Since the upper surface of tile 15, 16 is higher than spacer 60, the next step in the method of the invention is to provide at least one hollow cylindrical shim 70, 80 (FIGS. 7 and 8). Typically, a selection of at least several shims of varying thicknesses is provided. Shim 80 is, for example, thicker than shim 70. One or more shims are secured with adhesive or other means to the top of spacer 60 such that the upper surface of the shim is substantially flush with the upper surface of tile 15, 16; or is located a selected distance above or below the upper surface of tile 15, 16. Since spacer 60 typically is comprised of a polymer (but can be comprised of any desired material), and since shim 70, 80 are also typically comprised of a polymer (but can be comprised of any desired material), an adhesive is typically utilized to secure shims 70 and 80 to the top of spacer 60 and, if necessary, to each other. The outside and inside diameter of each shim 70, 80 is preferably—but not necessarily—equivalent to the inside diameter (ID) and outside diameter (OD) of spacer 60 and a shim 70, 80 is, when glued or otherwise fastened to spacer 60, in registration with spacer 60. If shim 70 is utilized, the lower surface 71 is adhered to the top of spacer 60. If shim 80 is utilized, the lower surface 81 is adhered to the top of spacer 60. If shim 80 is utilized on top of and in addition to shim 70, lower surface 81 is adhered to top surface 72 of shim 70, and so on. Cylindrical, hollow shim 80 includes upper surface 82.
After shims 70, 80 are provided in accordance with the preceding paragraph, the next step in the method of the invention is to secure one or more shims to spacer 60 such that the uppermost surface 72, 82 of the last shim applied is substantially flush with the upper surface of tile 15, 16. Shim 70, 80 is applied to spacer 60 so shim 70, 80 is in registration with spacer 60
In accordance with the next step of the invention, a perforated drain cover 90 is provided (FIGS. 9 and 10).

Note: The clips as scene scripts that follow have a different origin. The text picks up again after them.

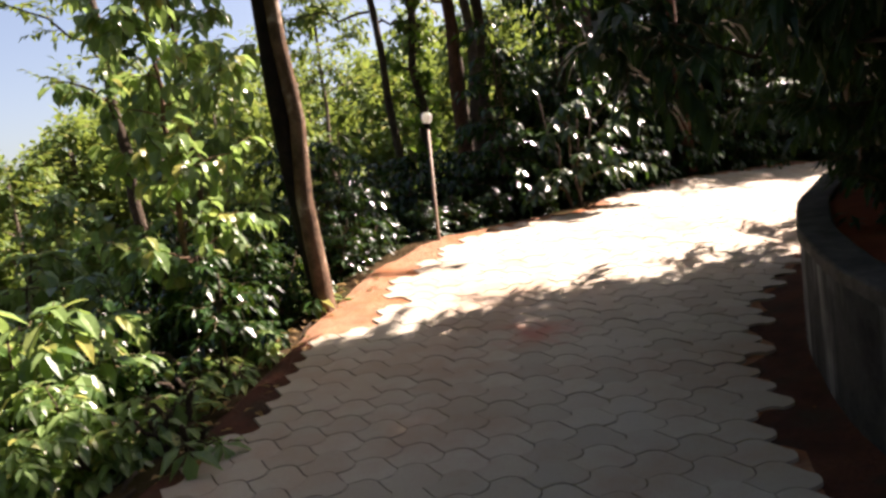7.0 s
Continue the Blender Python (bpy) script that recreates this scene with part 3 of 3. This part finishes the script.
# shrubs and trees on the raised bed
mango = tree("mango_tree", 5.6, 10.5, 4.6, 0.075, 81, "dense dark mango tree drooping over the retaining wall", BARK_DARK, MANGO_LEAF, clear=0.1, spreads=0.36, limbs=34, twigs=15, length=0.21, width=0.06,
             droop=0.75, gap=0.05, twig_len=0.5, upward=0.4, category="tree", crown_low=0.4)
for x, y, a, s in ((4.65, 8.4, 60, 0.82), (5.9, 9.4, 290, 1.25), (4.9, 6.9, 100, 1.0), (7.6, 9.2, 190, 1.35), (11.6, 9.8, 10, 1.1), (6.6, 7.4, 240, 1.3), (9.8, 8.4, 70, 1.4), (6.5, 11.6, 20, 0.55), (5.5, 10.9, 120, 0.55), (8.3, 12.3, 200, 0.6)):
    again(mango, x, y, a, s)
overhang = tree("mango_tree", 4.55, 10.95, 3.9, 0.07, 85, "mango tree with leafy boughs reaching out over the path", BARK_DARK, MANGO_LEAF, lean=(-0.05, 0.04), clear=0.42, spreads=0.42, limbs=28, twigs=15, length=0.21, width=0.06,
                droop=0.75, gap=0.05, twig_len=0.5, upward=0.3, crown_low=0.5)
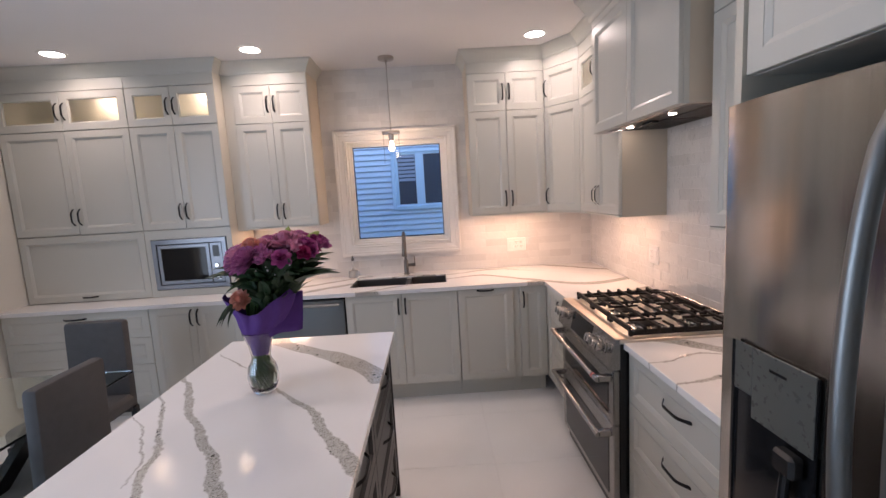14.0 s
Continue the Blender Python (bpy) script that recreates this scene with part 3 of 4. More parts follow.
def tall_unit(y0, y1, niche, label):
    c = thing("tall_cabinet", pose(TALL_X, y0, 0, 0, 0, 90), label, "cabinet", "tall cabinets")
    w = y1 - y0
    z0 = COUNTER_Z + 0.001
    dims = [(0, w, 0.021, WT, 1.46, SPLIT + 0.01), (0, 0.02, 0.021, WT, SPLIT + 0.01, 2.738), (w - 0.02, w, 0.021, WT, SPLIT + 0.01, 2.738),
            (0.02, w - 0.02, WT - 0.14, WT, SPLIT + 0.01, 2.738), (0.02, w - 0.02, 0.036, WT - 0.14, TOP + 0.005, 2.738), (0.02, w - 0.02, 0.021, 0.035, TOP - 0.014, 2.738)]
    if niche:
        dims += [(0, 0.04, 0.002, WT, z0, 1.459), (w - 0.04, w, 0.002, WT, z0, 1.459), (0.04, w - 0.04, 0.002, WT, z0, 0.972), (0.04, w - 0.04, 0.002, WT, 1.385, 1.459), (0.04, w - 0.04, WT - 0.02, WT, 0.972, 1.385)]
    else:
        dims += [(0, w, 0.021, WT, z0, 1.459)]
    part("body", boxes(dims[0]), PAINT, c)
    for d in dims[1:]:
        part("board", boxes(d), PAINT, c)
    part("frieze", boxes((0.0, w, 0.0, 0.020, TOP + 0.002, 2.700)), PAINT, c)
    if y1 == Y1:
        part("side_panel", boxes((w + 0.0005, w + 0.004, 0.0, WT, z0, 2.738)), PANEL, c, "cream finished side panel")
    pair(c, 0, w, 1.462, SPLIT, 1.60)
    pair(c, 0, w, SPLIT + 0.004, TOP, (SPLIT + TOP) / 2, glazed=True)
    if not niche:
        door(c, 0, w, z0 + 0.004, 1.456, "m", z0 + 0.04, name="lift_up_door")
    return c


tall_unit(YM, Y1, True, "pale grey tall cabinet with microwave niche and glazed top")
tall_unit(Y0, YM - 0.002, False, "wide pale grey tall cabinet with lift-up front and glazed top")
for gx, gy in ((-1.86, -2.15), (-1.86, -2.92), (-1.16, 0.98)):
    pk = thing("puck_light", pose(gx, gy, TOP + 0.004), "small lit puck light inside the glazed cabinet", "light", "puck lights")
    part("lens", lathe([(0, -0.016), (0.026, -0.016), (0.03, -0.012), (0.03, -0.001), (0, -0.001)], 18), STRIP, pk)

MW_STEEL = mat("dark_brushed_steel", (0.24, 0.25, 0.28), 0.34, 1.0, 0.05, 5.0, 0.02, 60.0, (1, 1, 40), rvary=0.25)
mw = thing("microwave", pose(TALL_X - 0.002, -2.610, 0.976, 0, 0, 90), "built-in stainless steel microwave with dark glass door", "microwave")
MW = 0.594
part("body", boxes((0.005, MW - 0.005, 0.02, 0.38, 0.0, 0.40)), ENAMEL, mw)
part("trim_frame", framed(0, MW, 0.001, 0.405, [(0, 0.018), (0, -0.008), (0.003, -0.011), (0.036, -0.011), (0.038, 0.0), (0.04, 0.018)], False), MW_STEEL, mw)
mdoor = part("door", framed(0.042, 0.455, 0.042, 0.362, [(0, 0.018), (0, -0.004), (0.003, -0.007), (0.028, -0.007), (0.030, -0.003)]), MW_STEEL, mw)
part("window", boxes((0.072, 0.425, -0.006, -0.0035, 0.072, 0.332)), OVEN_GLASS, mdoor, "dark glass window")
part("control_panel", boxes((0.458, 0.552, -0.004, 0.018, 0.042, 0.362), bevel=0.002), MW_STEEL, mw)
part("display", boxes((0.480, 0.530, -0.0065, -0.0045, 0.25, 0.34)), OVEN_GLASS, mw, "dark display")
part("door_button", boxes((0.482, 0.528, -0.008, -0.0045, 0.065, 0.105), bevel=0.002), CHROME, mw)
part("knob", lathe([(0, 0), (0.016, 0), (0.017, 0.012), (0.014, 0.016), (0, 0.016)], 18, at=(0.505, -0.004, 0.18), turn=Matrix.Rotation(radians(90), 3, "X")), CHROME, mw)
part("brand_bar", boxes((0.225, 0.275, -0.0085, -0.0072, 0.062, 0.068)), GREY_PLASTIC, mw)


def base_cabinet(m, w, fronts, label, depth=0.56, paint=None, top=0.884, toe=0.145):
    """fronts: (x0, x1, z0, z1, handle side, handle height, name)."""
    c = thing("base_cabinet", m, label, "cabinet", "base cabinets")
    part("body", boxes((0, w, 0.021, depth, toe, top - 0.002)), paint or PAINT, c)
    part("toe_kick", boxes((0.0, w, 0.090, depth, 0.0, toe - 0.001)), paint or PAINT, c)
    for x0, x1, z0, z1, hs, hz, name in fronts:
        door(c, x0, x1, z0, z1, hs, hz, name=name, paint=paint)
    return c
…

Perforations, or drain openings, 91 and 92 are formed through cover 90. Cover 90 includes top surface 93 and bottom surface 94. As can be seen in FIG. 10, feet 95, 96, 97, 98 extend outwardly from bottom surface 94. Feet 95 to 98 frictionally fit into and engage the cylindrical inner surface 73, 83 of a shim 70, 80 that cover 90 can be secured in place on spacer 60.
The final step in the aforementioned method of the invention is to install cover 90 by pressing feet into a shim 70, 80 to frictionally engage an inner surface 73, 83. Any desired procedure or cover 90 structure can be utilized to facilitate securing cover 90 in place above a shim 70, 80, or, in the event a shim 70, 80 is not required, above spacer 60. If after, cover 90 is installed, the shower in which the shower floor is installed is used, water drains from the shower floor through openings 91 and 92, into the open end 14, and out through the drain conduit to a sewer system or septic tank.
Having described my invention in such terms to enable those of ordinary skill in the invention to make and use the invention,

Claims

I Claim:

1. A method to install a shower floor comprising

(a) installing a drain conduit having an upwardly projecting cylindrical open end;

(b) providing a cylindrical primary drain component including

(i) a top with an outwardly extending flange,

(ii) a bottom,

(iii) an internally threaded inner cylindrical opening extending from said top to said bottom, said opening

shaped and dimensioned to receive said upwardly projecting end of said conduit such that said end is spaced apart from and concentric with said inner cylindrical opening, and

including a circular inwardly projecting seating flange, and

(iv) an externally threaded outer cylindrical surface extending from said top to said bottom;

(c) molding a polymer foam base with

(i) an upper surface,

(ii) a lower surface, and

(iii) an opening formed therein to fit over and receive said externally threaded outer cylindrical surface of said primary drain component;

(d) inserting said primary drain component in said opening in said polymer foam base;

(e) providing an internally threaded locking member;

(f) threading said locking member on said bottom of said primary drain component and against a portion of said polymer foam base to secure said primary drain component in said opening in said polymer foam base;

(g) installing said polymer foam base such that said open end of said drain conduit upwardly extends into said internally threaded inner cylindrical opening of said primary drain component;

(h) providing a hollow cylindrical pliable polymer sleeve shaped and dimensioned to fit intermediate

(i) said internally threaded inner cylindrical opening of said primary drain component, and

(ii) said drain conduit;

(i) installing said polymer sleeve intermediate said drain conduit and said internally threaded inner cylindrical opening;

(j) providing a hollow externally threaded compression member shaped and dimensioned to turn into said internally threaded inner cylindrical opening of said primary drain component;

(k) turning said compression member into said internally threaded inner cylindrical opening of said primary drain component to contact and compress said polymer sleeve between said drain conduit and said internally threaded inner cylindrical opening of said primary drain component;

(l) providing at least one hollow cylindrical spacer with at least one drain opening formed therein;

(m) securing said spacer to said flange of said primary drain component;

(l) applying flooring to said upper surface of said base;

(n) providing at least one hollow cylindrical shim;

(o) securing said shim to said spacer to compensate for the thickness of said flooring;

(p) providing a perforated drain cover; and,

(q) mounting said drain cover on said shim.